Crews working on a ruptured oil well deep beneath the Gulf of Mexico planned Sunday to begin offloading equipment for a new attempt to seal the flow of crude gushing into the sea.

The equipment being offloaded from one of the vessels anchored above the leaking well, about 1.6 kilometres beneath the surface, would block the oil flow by shooting mud and concrete directly into the well's blowout preventer.

That process could take two to three weeks.

In the meantime, crews have moved a giant oil containment box -- earlier used in an attempt to stop the flow of oil -- off the site of the leak and parked it on the seabed nearly 500 metres away.

The containment box was successfully lowered over the massive oil leak Saturday, but had to be lifted off when ice-like crystals formed inside it and blocked the flow of oil out of the top of the box.

The 100-ton steel and concrete box was moved hundreds of feet away while officials tried to figure out their next move.

"I wouldn't say it's failed yet," BP chief operating officer Doug Suttles said of the containment box. "What I would say is what we attempted to do ... didn't work."

It had taken nearly two weeks to build the box, cart it 80 kilometres out to the leak site and slowly lower it to the bottom.

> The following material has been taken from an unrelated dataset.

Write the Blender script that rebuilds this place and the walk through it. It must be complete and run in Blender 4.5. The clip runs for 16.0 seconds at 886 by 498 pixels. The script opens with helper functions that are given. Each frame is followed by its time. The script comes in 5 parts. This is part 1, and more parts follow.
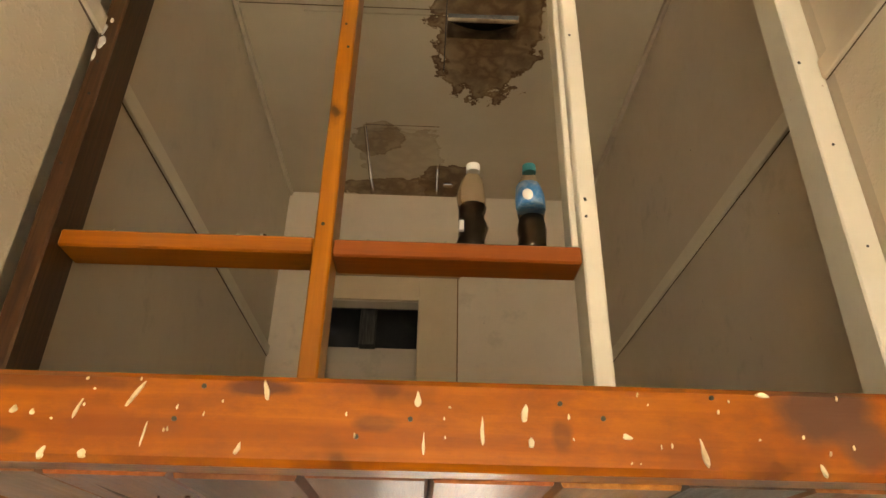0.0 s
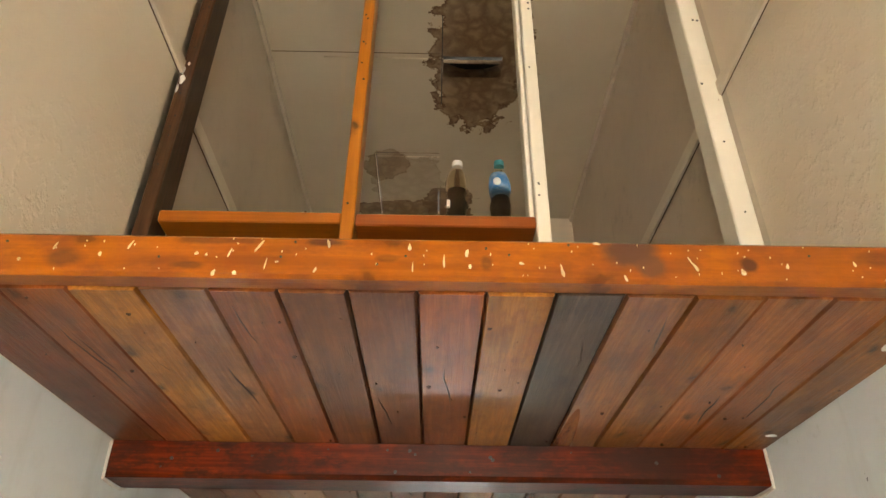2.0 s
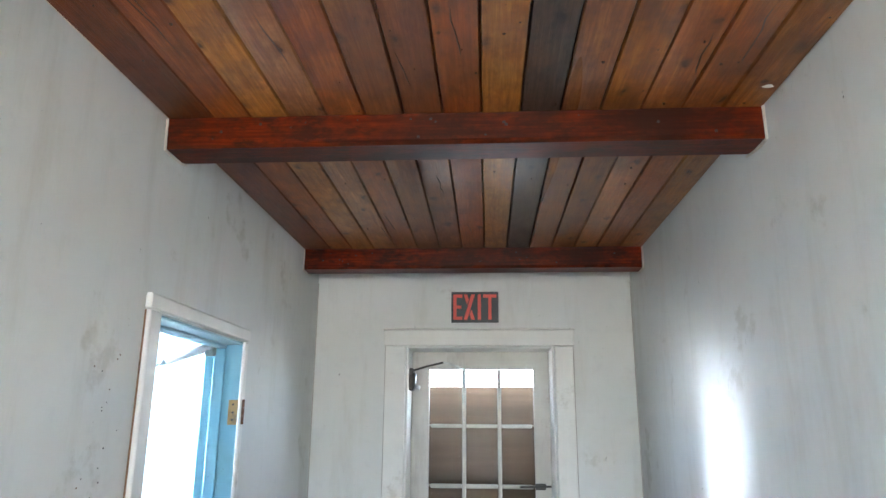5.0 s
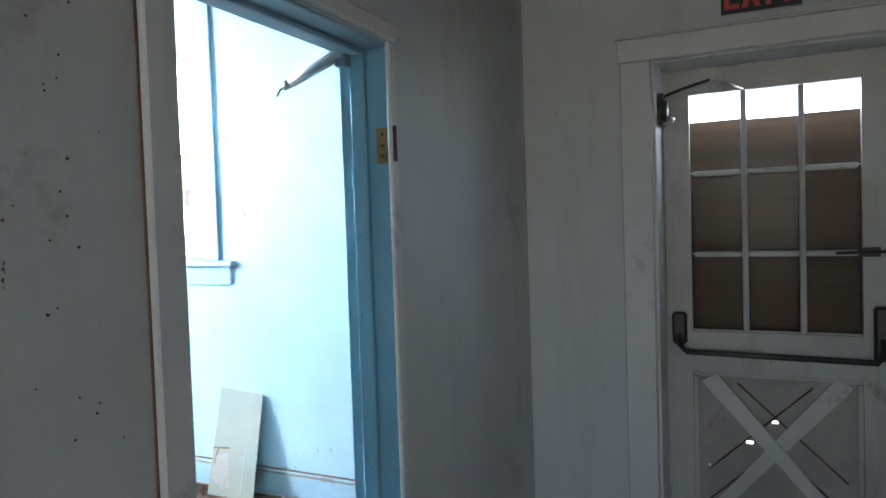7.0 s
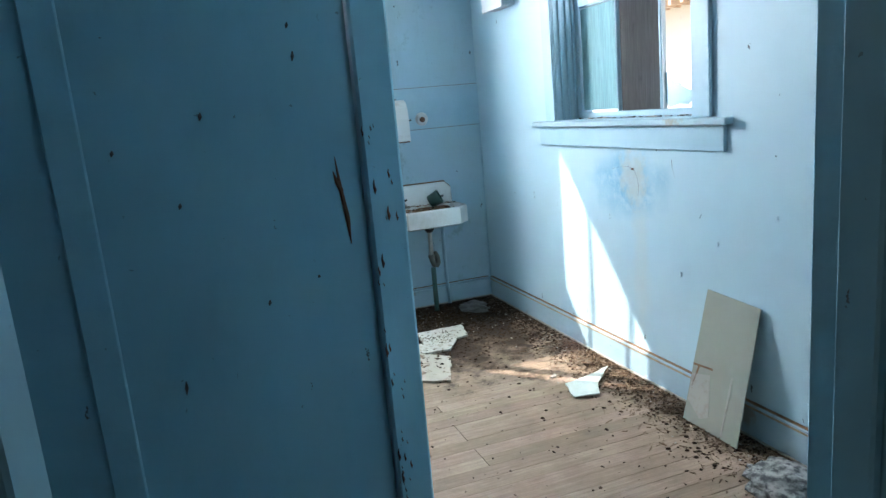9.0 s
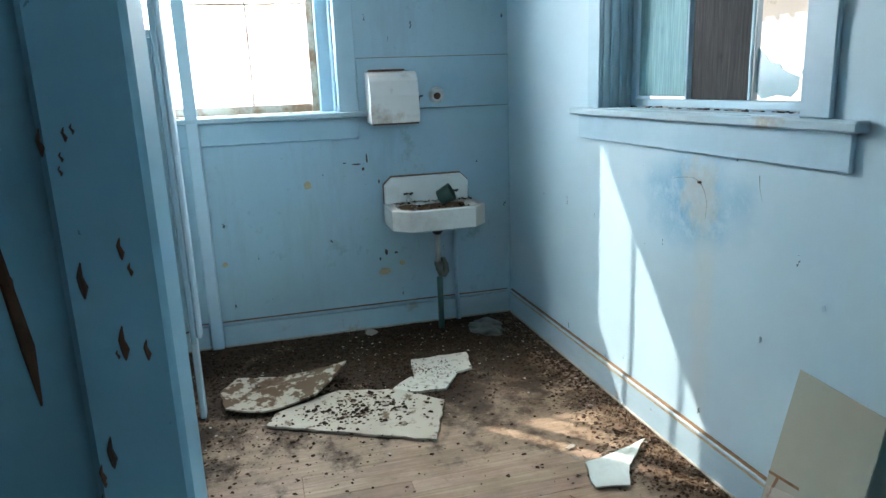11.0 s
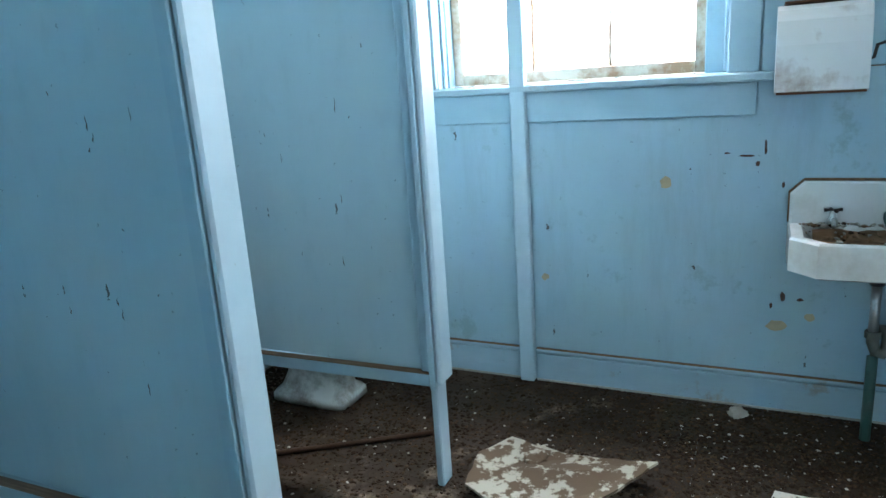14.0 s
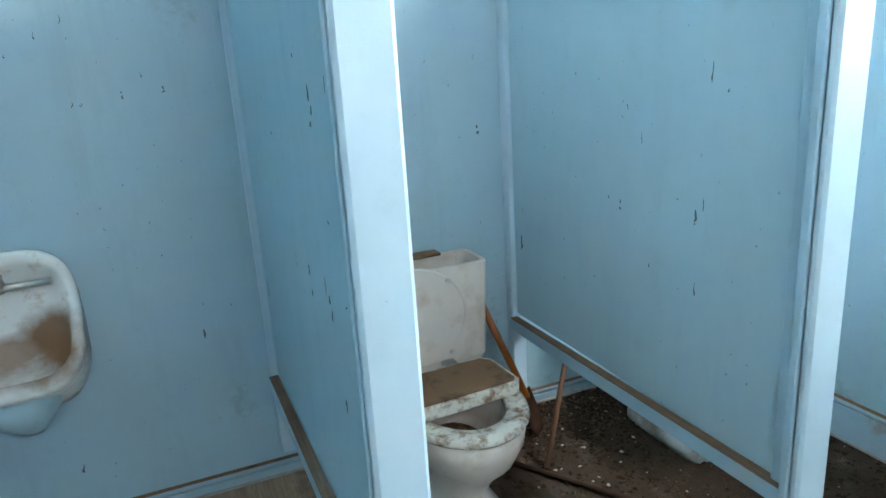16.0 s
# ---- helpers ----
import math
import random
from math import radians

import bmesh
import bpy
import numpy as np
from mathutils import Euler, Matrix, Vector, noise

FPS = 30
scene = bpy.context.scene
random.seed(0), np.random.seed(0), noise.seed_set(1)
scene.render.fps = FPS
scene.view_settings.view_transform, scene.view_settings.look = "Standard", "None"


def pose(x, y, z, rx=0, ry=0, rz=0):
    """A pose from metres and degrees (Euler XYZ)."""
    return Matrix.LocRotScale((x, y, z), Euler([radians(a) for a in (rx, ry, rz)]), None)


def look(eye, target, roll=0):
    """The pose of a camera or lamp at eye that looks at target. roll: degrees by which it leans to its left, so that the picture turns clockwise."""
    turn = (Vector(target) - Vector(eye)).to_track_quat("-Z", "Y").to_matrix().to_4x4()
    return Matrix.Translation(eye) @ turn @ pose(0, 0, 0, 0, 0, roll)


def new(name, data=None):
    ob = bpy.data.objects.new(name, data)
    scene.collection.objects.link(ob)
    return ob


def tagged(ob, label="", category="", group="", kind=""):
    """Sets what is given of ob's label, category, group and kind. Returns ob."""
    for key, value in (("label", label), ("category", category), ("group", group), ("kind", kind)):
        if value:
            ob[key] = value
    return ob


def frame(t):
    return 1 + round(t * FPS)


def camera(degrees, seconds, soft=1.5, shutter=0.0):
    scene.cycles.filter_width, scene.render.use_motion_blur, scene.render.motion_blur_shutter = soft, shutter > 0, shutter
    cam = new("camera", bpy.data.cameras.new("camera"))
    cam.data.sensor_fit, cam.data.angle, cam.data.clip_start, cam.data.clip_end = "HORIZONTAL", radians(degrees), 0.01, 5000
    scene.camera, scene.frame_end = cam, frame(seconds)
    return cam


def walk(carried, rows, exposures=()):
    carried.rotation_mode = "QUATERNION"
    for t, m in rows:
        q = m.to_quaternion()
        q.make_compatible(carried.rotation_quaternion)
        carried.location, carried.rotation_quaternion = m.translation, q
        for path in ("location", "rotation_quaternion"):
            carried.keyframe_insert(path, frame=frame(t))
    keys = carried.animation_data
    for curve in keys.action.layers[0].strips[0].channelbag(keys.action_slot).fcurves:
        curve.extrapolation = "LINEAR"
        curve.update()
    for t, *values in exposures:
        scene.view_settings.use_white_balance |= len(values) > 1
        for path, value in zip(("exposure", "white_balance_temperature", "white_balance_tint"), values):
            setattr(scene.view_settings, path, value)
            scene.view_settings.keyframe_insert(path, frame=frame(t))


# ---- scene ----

BP officials were not giving up hope that a containment box -- either the one already on the seabed or another one under construction nearby -- could cover the well. But they said it could be Monday or later before they decide whether to make another attempt to use the box to capture the oil and funnel it to a tanker at the surface.

Suttles said the company is looking into options such as raising the massive containment box high enough that warmer water would prevent the ice-like slush from forming, or using heated water or methanol to melt the crystals.

Suttles said BP may also try putting a smaller containment dome over the massive leak, believing that it would be less vulnerable to ice-like crystals. The smaller dome could be ready to deploy Tuesday or Wednesday.

The company is also now debating whether it should cut the riser pipe undersea and use larger piping to bring the gushing oil to a drill ship on the surface. Cutting the pipe would be tough, and was considered the less desirable option, said Suttles.

As BP weighed its options on the mainland, waves of dark brown and black sludge crashed into vessels in the area above the leak. The fumes there were so intense that crewmembers of the support ship Joe Griffin had to wear respirators while on deck.

Even as officials pondered their next move, Coast Guard Rear Adm. Mary Landry said she must continue to manage expectations of what the containment box can do.

"This dome is no silver bullet to stop the leak," she said.

But the captain of the supply boat that carried the hulking, four-storey-tall vault for 11 hours from the Louisiana coast last week wasn't giving up hope.

"Everybody knew this was a possibility well before we brought the dome out," said Capt. Demi Shaffer, of Seward, Alaska. "It's an everyday occurrence when you're drilling, with the pipeline trying to freeze up."

BP spokesman Mark Proegler said that no decisions have been made on what step the company will take next.

Three options are being considered, Proegler said, including the technique known as a "top kill" to shoot mud and concrete into the well and create a plug to stop the crude oil gushing into the sea.

BP is also drilling sideways into the blown-out well in hopes of plugging it from the bottom, a process that could take two to three months.

While the company's crews try to figure out their next move, the leaking well is spilling 757,000 litres of crude oil into the Gulf each day.

Early Sunday, there was little visible new activity at the site of the spill. The skies were clear, but wind and waves were picking up.

Thick blobs of tar have begun washing up on Alabama's white sand beaches, in another sign the spill is spreading.

The balls of tar, some the size of golf balls, washed up Saturday on Dauphin Island, five kilometres off the Alabama mainland at the mouth of Mobile Bay and much farther east than the thin, rainbow sheens of oil that have so far been seen only sporadically in the Louisiana marshes.

In the nearly three weeks since the Deepwater Horizon rig exploded April 20, killing 11 workers, about 13.25 million litres of crude has poured into the sea, or about a third of the amount spilled in the Exxon Valdez disaster.

Officials say more than 300 kilometres of booms have been put out to try to contain the oil.

The Coast Guard and other officials cleaning up the mess said Sunday that about 3.4 million gallons of an oil-water mix has been collected and crews have used nearly 309,000 gallons of chemicals to break up the oil on the water's surface.

The spot where the Deepwater Horizon rig exploded and sank now teems with vessels working on containing the rogue well. There are 15 boats and large ships at or near the site -- some being used in an ongoing effort to drill a relief well, considered a permanent if weeks-away fix.